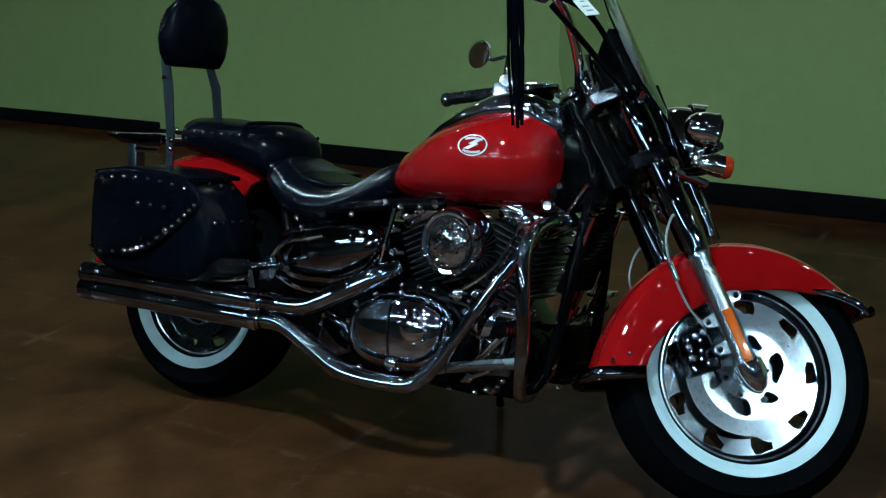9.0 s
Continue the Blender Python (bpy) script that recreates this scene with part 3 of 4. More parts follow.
        mc = part("reservoir", block(B(), (-0.032, -0.024, -0.02), (0.032, 0.024, 0.022), 0.014, Matrix.Translation(a + V((0.032, -s * 0.012, 0.026))) @ pose(0, 0, 0, 0, 0, -s * 30 + 90)), CLAMP, hb, "square chrome fluid reservoir")
        lv = part("lever", tube(B(), [a + V((0.06, -s * 0.02, -0.004)), a + V((0.035, s * 0.012, -0.016)), a + V((-0.005, s * 0.05, -0.032))], [0.012, 0.009, 0.007], 10), CHROME, mc, "chrome hand lever")
        part("lever_cover", tube(B(), [a + V((0.0, s * 0.046, -0.03)), a + V((-0.052, s * 0.085, -0.045)), a + V((-0.1, s * 0.115, -0.05))], [0.0075, 0.008, 0.009], 10, flat=1.4), LEATHER, lv, "black leather lever cover")
        top = V((0.905, -0.402, 1.222)) if s < 0 else V((0.914, 0.425, 1.239))
        st = part("mirror_stem", tube(B(), [a + V((0.012, -s * 0.012, 0.015)), V((0.992, s * 0.336, 1.15)), V((0.993, s * 0.346, 1.2)), V((0.985, s * 0.36, 1.216)), V((0.955, s * 0.385, 1.212)), top + V((0.014, -s * 0.02, -0.012))], 0.0058, 10), CHROME, hb, "slim bent mirror stem")
        wide, tall = (0.62, 1.5) if s < 0 else (0.78, 1.78)
        level = (pose(0, 0, 0, -LEAN) @ TURN).to_3x3().inverted()
        n = (level @ V((-0.57, -0.81, -0.1))).normalized()
        long = level @ V((0.78, -0.52, 0.34))
        long = (long - n * n.dot(long)).normalized()
        if s < 0:
            n.y, long.y = -n.y, -long.y
        mm = Matrix.Translation(top) @ Matrix((long.cross(n), long, n)).transposed().to_4x4()
        bm = lathe(B(), [(0.01, -0.03), (0.03, -0.025), (0.046, -0.01), (0.05, 0.003), (0.046, 0.006)], (0, 0, 0), (0, 0, 1), 32)
        bmesh.ops.transform(bm, matrix=mm @ Matrix.Diagonal((wide, tall, 0.8, 1)), verts=bm.verts)
        head = part("mirror_head", bm, CHROME, hb, "oval chrome mirror")
        bm = lathe(B(), [(0.046, 0.0055), (0.04, 0.0068), (0.01, 0.007)], (0, 0, 0), (0, 0, 1), 32)
        bmesh.ops.transform(bm, matrix=mm @ Matrix.Diagonal((wide, tall, 0.8, 1)), verts=bm.verts)
        part("mirror_glass", bm, MIRROR, head)
    for s, pts in ((-1, [(1.02, -0.33, 1.05), (1.09, -0.28, 1.02), (1.18, -0.21, 0.98), (1.26, -0.16, 0.93), (1.3, -0.1, 0.85)]), (-1, [(1.03, -0.32, 1.085), (1.12, -0.25, 1.09), (1.2, -0.19, 1.04), (1.27, -0.15, 0.95), (1.32, -0.08, 0.82)]), (1, [(1.05, 0.35, 1.06), (1.12, 0.28, 1.05), (1.2, 0.2, 1.0), (1.28, 0.12, 0.9)]), (1, [(1.0, 0.37, 1.05), (1.05, 0.33, 0.99), (1.12, 0.22, 0.96), (1.22, 0.1, 0.9)])):
        part("control_cable", tube(B(), pts, 0.0075, 8), PLASTIC, bike, "black control cable", TURN)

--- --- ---

GIVEN EXERCISE> Return each line of the data, keeping its wording exact and omitting pictures.

RESULT BELOW>
9.0 s
Continue the Blender Python (bpy) script that recreates this scene with part 3 of 4. More parts follow.
        mc = part("reservoir", block(B(), (-0.032, -0.024, -0.02), (0.032, 0.024, 0.022), 0.014, Matrix.Translation(a + V((0.032, -s * 0.012, 0.026))) @ pose(0, 0, 0, 0, 0, -s * 30 + 90)), CLAMP, hb, "square chrome fluid reservoir")
        lv = part("lever", tube(B(), [a + V((0.06, -s * 0.02, -0.004)), a + V((0.035, s * 0.012, -0.016)), a + V((-0.005, s * 0.05, -0.032))], [0.012, 0.009, 0.007], 10), CHROME, mc, "chrome hand lever")
        part("lever_cover", tube(B(), [a + V((0.0, s * 0.046, -0.03)), a + V((-0.052, s * 0.085, -0.045)), a + V((-0.1, s * 0.115, -0.05))], [0.0075, 0.008, 0.009], 10, flat=1.4), LEATHER, lv, "black leather lever cover")
        top = V((0.905, -0.402, 1.222)) if s < 0 else V((0.914, 0.425, 1.239))
        st = part("mirror_stem", tube(B(), [a + V((0.012, -s * 0.012, 0.015)), V((0.992, s * 0.336, 1.15)), V((0.993, s * 0.346, 1.2)), V((0.985, s * 0.36, 1.216)), V((0.955, s * 0.385, 1.212)), top + V((0.014, -s * 0.02, -0.012))], 0.0058, 10), CHROME, hb, "slim bent mirror stem")
        wide, tall = (0.62, 1.5) if s < 0 else (0.78, 1.78)
        level = (pose(0, 0, 0, -LEAN) @ TURN).to_3x3().inverted()
        n = (level @ V((-0.57, -0.81, -0.1))).normalized()
        long = level @ V((0.78, -0.52, 0.34))
        long = (long - n * n.dot(long)).normalized()
        if s < 0:
            n.y, long.y = -n.y, -long.y
        mm = Matrix.Translation(top) @ Matrix((long.cross(n), long, n)).transposed().to_4x4()
        bm = lathe(B(), [(0.01, -0.03), (0.03, -0.025), (0.046, -0.01), (0.05, 0.003), (0.046, 0.006)], (0, 0, 0), (0, 0, 1), 32)
        bmesh.ops.transform(bm, matrix=mm @ Matrix.Diagonal((wide, tall, 0.8, 1)), verts=bm.verts)
        head = part("mirror_head", bm, CHROME, hb, "oval chrome mirror")
        bm = lathe(B(), [(0.046, 0.0055), (0.04, 0.0068), (0.01, 0.007)], (0, 0, 0), (0, 0, 1), 32)
        bmesh.ops.transform(bm, matrix=mm @ Matrix.Diagonal((wide, tall, 0.8, 1)), verts=bm.verts)
        part("mirror_glass", bm, MIRROR, head)
    for s, pts in ((-1, [(1.02, -0.33, 1.05), (1.09, -0.28, 1.02), (1.18, -0.21, 0.98), (1.26, -0.16, 0.93), (1.3, -0.1, 0.85)]), (-1, [(1.03, -0.32, 1.085), (1.12, -0.25, 1.09), (1.2, -0.19, 1.04), (1.27, -0.15, 0.95), (1.32, -0.08, 0.82)]), (1, [(1.05, 0.35, 1.06), (1.12, 0.28, 1.05), (1.2, 0.2, 1.0), (1.28, 0.12, 0.9)]), (1, [(1.0, 0.37, 1.05), (1.05, 0.33, 0.99), (1.12, 0.22, 0.96), (1.22, 0.1, 0.9)])):
        part("control_cable", tube(B(), pts, 0.0075, 8), PLASTIC, bike, "black control cable", TURN)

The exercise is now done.